The Tennessee Department of Transportation (TDOT) has an important pedestrian survey up- and if you want to do your part to encourage our state officials to make real progress with cycling and pedestrian friendly roadways, now is the time!
The survey takes about 5 minutes- FILL IT OUT!
August 1, 2010
Ride for Reading is an amazing program that promotes literacy and cycling by distributing books via bicycle to low income children. Did you know there is only 1 age appropriate book for every 300 kids in low income neighborhoods? RfR has distributed hundreds of books in the Nashville area, but in order to continue their work, a new space for their headquarters is in immediate need.
Ride for Reading needs a space between 650-1,000 square feet where they can store, sort and distribute books. Their budget is very limited, but they may be able to pay a small amount in rent. However, if the space is donated, it is a tax-deductible write off for the landlord. Please help this amazing program if you or someone you know may be able to contribute. Email email@example.com – thanks!
July 20, 2010
Toks Omishakin, Nashville's Bike Czar
There is a great article from this weekend’s City Paper on Mayor Karl Dean’s initiatives to make Nashville a more bikeable city. At the forefront of this mission is Toks Omishakin, who for years has worked to make Nashville a bike friendly city. Mayor Dean recently created a new position for Omishakin- to oversee the Bicycle and Pedestrian Activity Committee (BPAC), which has made him Nashville’s own “Bike Czar.” Pretty rad job, if you ask me.
Omishakin’s main goals for the city? That every Nashvillian lives within one mile to a sidewalk, two miles to a bikeway and four miles to a greenway. To reach this goal, Nashville is planning to add 50 additional miles of bike lanes and sidewalks, and 20-25 miles of greenways.
Bigger than this, though, is Omishakin’s goal to change the mindsets of Nashvillians. We all have a friend, family member or coworker who thinks it is ‘crazy’ to ride your bike to work when you could drive. As a city, we need to educate our friends and neighbors that cycling and walking aren’t for crazy people- it is a conscious choice to live healthier and happier.
GO NASHVILLE 2010
July 1, 2010
tomato bike rack at farmer’s market
This has been a good week for cycling in Nashville. Yesterday, the mayor unveiled more of the new art-bike racks, including racks shaped like microphones and tomatoes. Hopefully these colorful racks will bring attention to the number of cyclists in Nashville, and demonstrate the need for MORE bike racks all over town. If you want to ride through town and view the racks, a rack map is available here!
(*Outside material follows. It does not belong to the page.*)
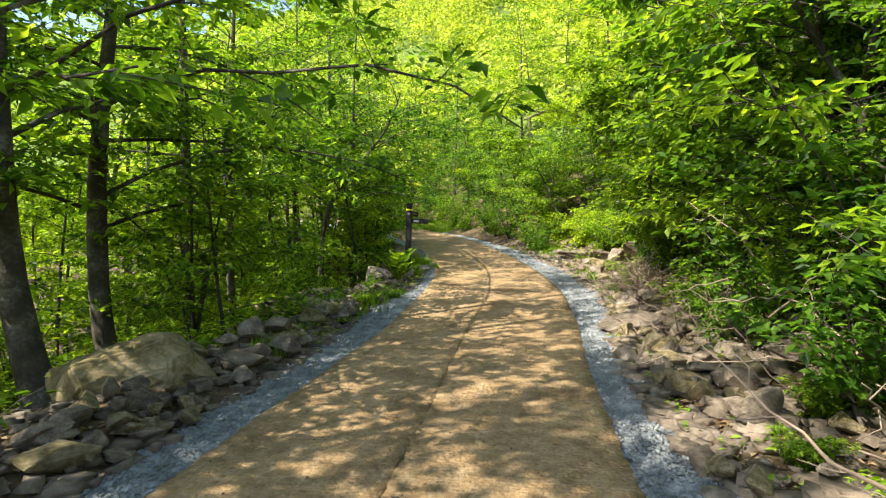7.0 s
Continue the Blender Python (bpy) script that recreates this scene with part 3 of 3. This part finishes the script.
shrub_used = set()
for k, x, y, s in ((3, 2.2, 22.9, 1.0), (3, 2.9, 21.6, 0.9), (3, 1.7, 24.2, 1.0), (3, 1.0, 26.0, 0.9), (3, 3.2, 23.6, 1.1), (3, 0.5, 28.0, 0.9),
                   (0, 5.2, 8.4, 1.0), (1, 4.4, 9.6, 0.9), (2, 4.7, 8.9, 0.75), (1, 4.2, 10.6, 0.8), (2, 4.0, 9.7, 0.7), (1, 3.6, 9.0, 0.6), (4, 4.0, 8.8, 0.7), (4, 4.6, 7.4, 0.6), (2, 6.4, 9.4, 1.1), (1, 6.2, 7.6, 1.0), (2, 5.6, 10.4, 1.1), (1, 5.5, 5.2, 0.7), (2, 6.3, 4.6, 1.0), (0, 5.6, 7.8, 0.9), (2, 5.8, 6.8, 0.9), (1, 3.9, 11.2, 1.0), (3, 2.45, 22.9, 0.5), (3, 2.2, 25.2, 0.9), (2, 3.0, 25.8, 1.0), (2, 2.0, 27.2, 1.0), (0, 1.2, 29.0, 1.0), (2, -0.2, 30.4, 1.0), (1, -1.2, 32.0, 1.0), (2, 0.6, 31.0, 1.0), (2, -2.6, 34.2, 1.1), (0, -3.8, 36.4, 1.1), (2, -6.0, 38.8, 1.1), (2, -8.4, 40.6, 1.2), (0, -4.8, 39.8, 1.2), (2, 2.9, 10.6, 1.0), (1, 2.6, 11.9, 0.8), (2, 2.9, 13.2, 1.0), (0, 2.8, 9.2, 0.8), (1, 2.7, 8.4, 0.9), (0, 3.1, 16.4, 0.9), (2, 3.0, 17.8, 0.8), (1, 3.4, 19.4, 0.9),
                   (1, 3.0, 20.1, 0.7), (1, 3.5, 21.0, 0.8), (0, 3.6, 16.0, 0.8), (0, 3.0, 19.3, 0.6), (2, 4.3, 6.0, 0.7), (1, 5.0, 7.4, 0.6), (1, 3.9, 4.2, 0.5), (2, 5.0, 3.4, 0.9), (1, 2.9, 7.2, 0.5), (1, 3.3, 18.3, 0.8), (0, 2.15, 22.3, 0.7), (0, 2.75, 22.6, 0.75), (4, 2.7, 14.4, 0.5), (1, 3.4, 12.2, 0.8), (5, -4.9, 13.5, 1.0), (5, -5.6, 18.2, 0.7), (5, -5.6, 24.6, 1.0), (5, -6.6, 22.6, 1.1), (5, 4.2, 14.2, 1.0), (5, 4.6, 18.0, 0.9), (5, 3.9, 26.4, 0.9), (5, 2.4, 29.4, 1.0), (1, 2.55, 10.2, 0.7), (0, 2.75, 11.2, 0.7), (1, 2.4, 12.6, 0.5), (1, 2.5, 13.6, 0.55), (0, 2.9, 12.1, 0.7), (4, 1.95, 5.9, 0.5), (4, 2.2, 4.8, 0.4), (4, -2.95, 16.1, 0.42), (4, -2.7, 16.9, 0.35), (4, -4.7, 17.2, 0.6), (0, -5.2, 17.9, 0.7),
                   (4, -4.8, 16.6, 0.6), (4, -3.9, 21.6, 0.6), (4, -3.4, 22.0, 0.45), (1, -5.0, 22.0, 0.7), (0, -5.4, 24.3, 0.8), (1, -6.3, 26.5, 0.8), (0, -7.4, 29.0, 0.8),
                   (3, 2.2, 8.9, 0.32), (4, 2.3, 7.6, 0.45), (4, 2.4, 10.4, 0.4), (4, 2.0, 9.7, 0.3), (4, -3.4, 3.4, 0.6), (4, -4.2, 5.0, 0.8), (0, -4.8, 4.2, 0.5), (4, -5.6, 7.9, 0.6)):
    spots.append((x, y))
    put(SHRUBS[k], x, y, shrub_rng.uniform(0, 360), s, 0, k not in shrub_used)
    shrub_used.add(k)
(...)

Today, it was announced that Nashville will in fact launch a bike share program to begin this summer with 30 bikes. The program’s future was unknown after the May flooding, which destroyed the entire fleet of bikes. Support has been strong for the program, and a new fleet of bikes is currently being worked on. By next spring, the city hopes to have over 1,000 bikes available.
Many cities- including Austin, Denver, and Portland- have bike share programs, which operate as a bike rental service at an affordable price, though Nashville’s goal is to make the program free. Bikes will be available at sites around town- most likely near greenways, colleges and bikeways- and the city will provide a helmet, lock and suggested bike routes.
This summer will serve as a pilot for the program, and bikes will be available at the Music City Star train station on Riverfront Park and at Shelby Bottoms Park in East Nashville. You can read more about the program here.
These are two great initiatives that Nashville is taking to be a cycling-friendly city. So, get out and support our city- the more people who use the bike share program, the more encouraged the officials will be to continue the bike love!
June 19, 2010
Anyone live in Black Hawk, CO? Or know someone who does? Because we need to rally and help them out- cycling has been banned there!
This is a ridiculous law and could set a terrible precedent for other towns. Though cycling is not banned on neighborhood streets, all downtown thoroughfares are now off limits to bikes.
Road trip to have a critical mass in Black Hawk? Who’s down?